Let 2023 be the year in which Hong Kong’s fortunes turn around

After a year of sporting excitement and economic turbulence, Hong Kong is emerging from Covid-19 to fresh possibilities and a long-awaited return to normality.

Just like that, another year has come and gone. 2022 has passed in the blink of an eye and it’s almost time to ring in the new year.

And what a year it’s been! For sports fans, the Fifa World Cup was a highlight, with a projected five billion people globally watching some part of the month-long tournament. The most popular sporting event on the planet saw a host of records broken – from the most goals scored in the tournament, to Lionel Messi breaking 10 World Cup records, including being the first player to score in every round. The final and Argentina’s fairy-tale ending is being described as one of the greatest football matches of all time.

Hong Kong swimming phenomenon Siobhan Haughey made a splash, winning seven gold medals at the Fina Swimming World Cup. She also triumphed at the Fina World Championships with a gold and silver to her name.

Economically, it has been a turbulent year. Tens of trillions of dollars were wiped off the world’s stock markets. Tech stocks were crushed, with Meta Platforms, Peloton and Tesla falling more than 60 per cent.

Inflation in both the United States and the United Kingdom rose to 40-year highs, driven mostly by surging food, gas and energy prices on the back of the Russia-Ukraine war. US interest rates rose to its highest in 15 years as the Federal Reserve targeted inflation, and the Hong Kong Monetary Authority increased its base rate to 4.75 per cent, close to its 15-year high.

Previous Wall Street cryptocurrency darlings experienced a brutal meltdown. The spectacular crash of stablecoin TerraUSD and its sister token Luna, which plunged to near-zero, evaporated about US$45 billion from the market.

The dramatic collapse of Sam Bankman-Fried’s cryptocurrency exchange FTX and subsequent fallout involving cryptocurrency lender BlockFi, bitcoin and ether has shaken the cryptocurrency industry to the core. An estimated US$1.5 trillion in cryptocurrency market capitalisation has been erased, roughly the gross domestic product of Australia or Spain.

In our part of the world, President Xi Jinping secured a historic third term as China’s leader. China adjusted its zero-Covid policy. John Lee Ka-chiu was elected as Hong Kong’s fifth chief executive. Hong Kong celebrated the 25th anniversary of its establishment as a special administrative region.

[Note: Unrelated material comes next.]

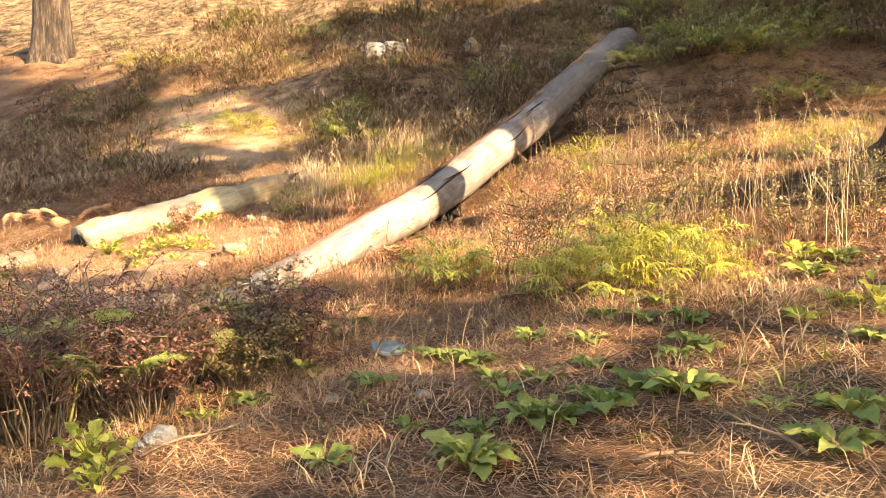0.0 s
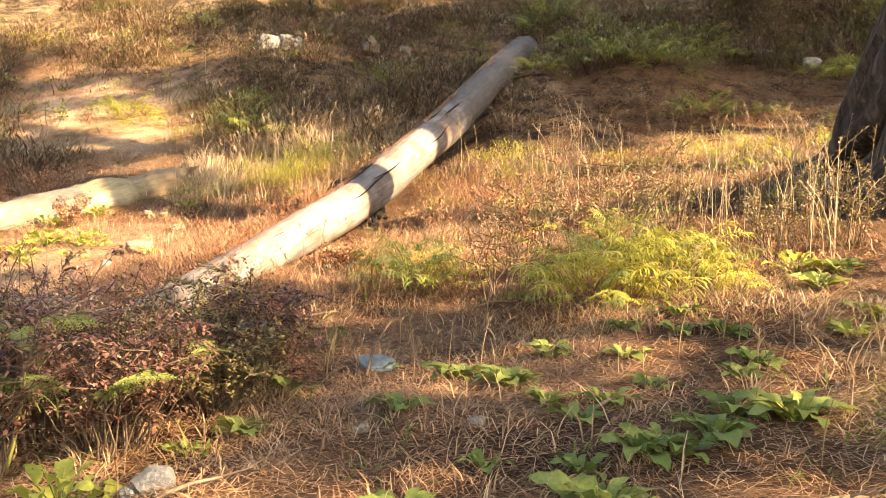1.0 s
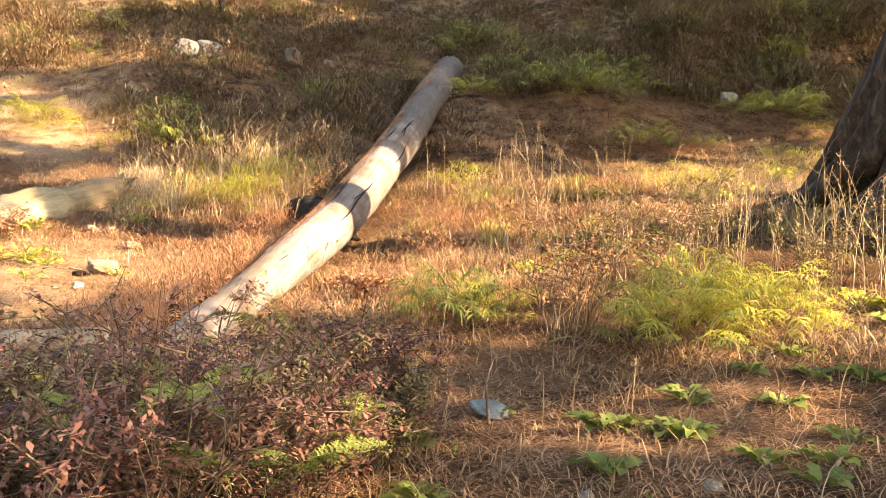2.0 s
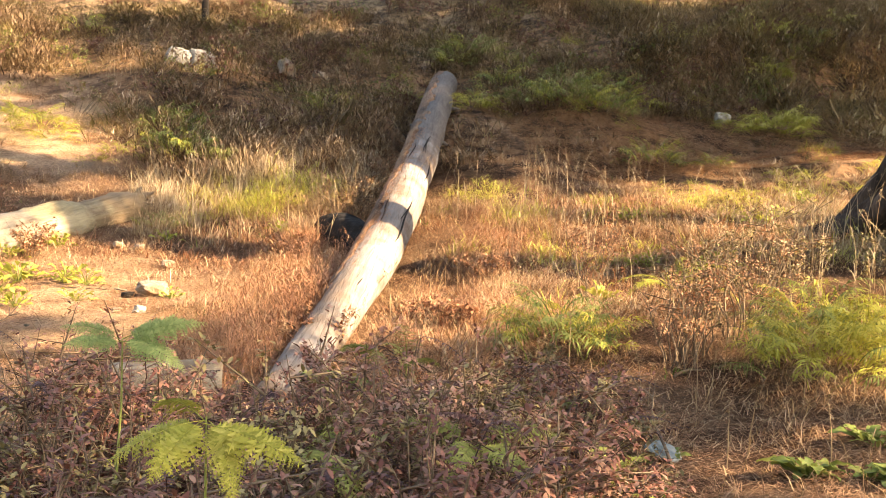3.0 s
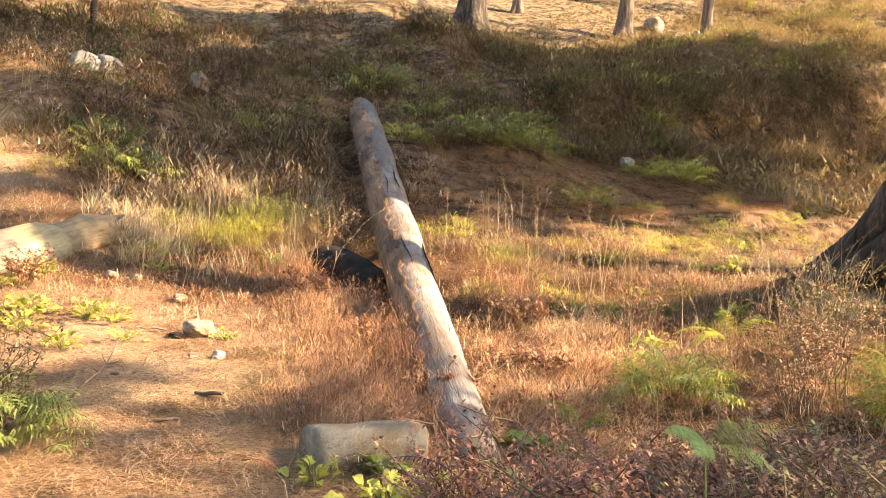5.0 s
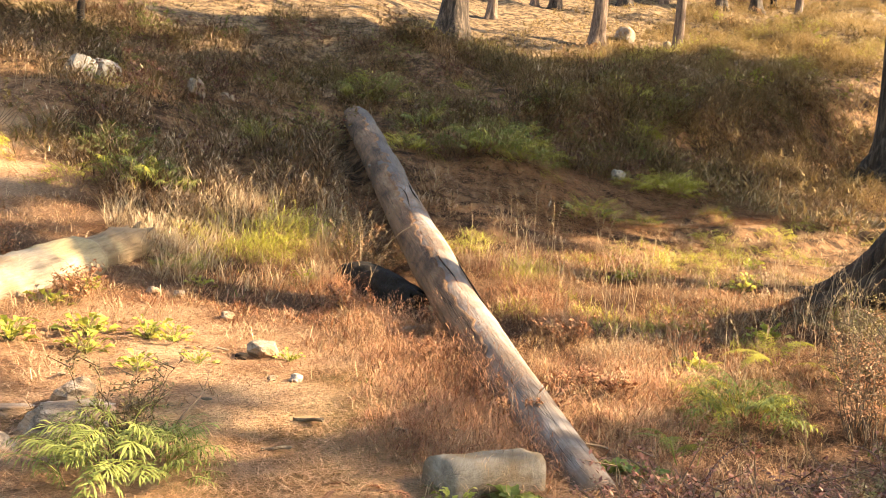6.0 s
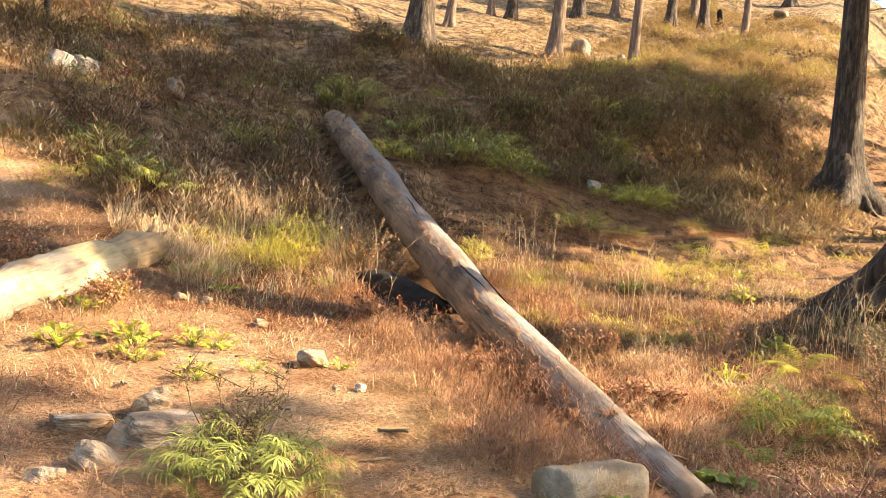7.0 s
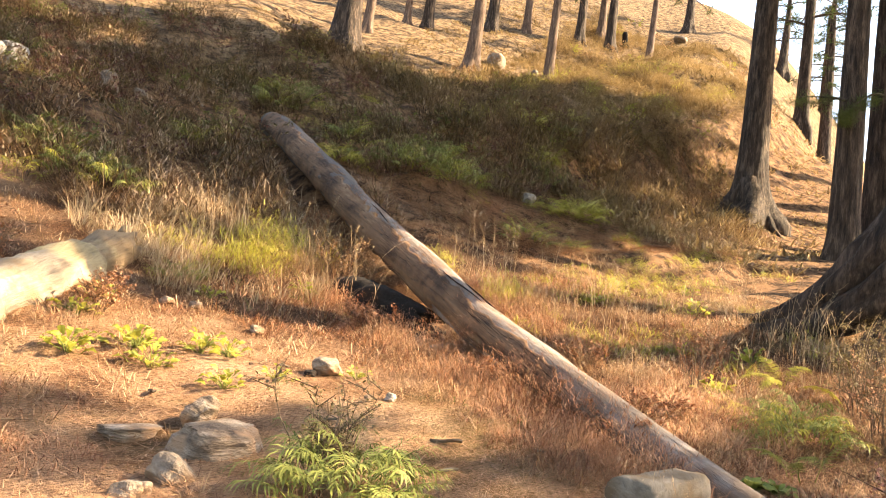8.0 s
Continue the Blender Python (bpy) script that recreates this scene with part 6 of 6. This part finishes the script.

Hong Kong has not been immune to the year’s economic pain. Its economy is forecast to shrink by 3.2 per cent this year amid Covid-related restrictions, rising interest rates and weak consumption.

Before the stock rally last month, the Hang Seng Index slid to a 13-year low, losing more than a third of its value to become the world’s top index loser. Since then, it has rallied, and returned to being among the world’s best performing indices. If the stock market is any indication, Hong Kong’s fortunes may be turning.

Hong Kong has made huge strides in returning to normality. We transitioned to what is essentially a 0+0 no-quarantine-upon-arrival scheme, removed rapid antigen tests for bars and banquets, and stopped using the “Leave Home Safe” app, among other measures. Hong Kong welcomed back its iconic Sevens rugby tournament for the first time in three years, with tens of thousands of spectators.

We are looking forward to restarting the 100km Oxfam Trailwalker and the showpiece Hong Kong Marathon after an absence of several years. We remain hopeful of a full reopening of the border with the mainland and the rest of the world without restrictions.

As we welcome a new year full of possibilities, I hope that Hong Kong learns from the hiccups that other countries have experienced in reopening. Many countries have struggled with service quality due to low staffing levels and difficulties in rehiring staff who have gone on to other jobs.

After essentially mothballing the tourism industry for three years, we, too, may encounter challenges. We have had a longer time to prepare, so, theoretically, we should be able to cope with a ramp-up in demand for services. I remain optimistic that we can manage any obstacles as we return to normality.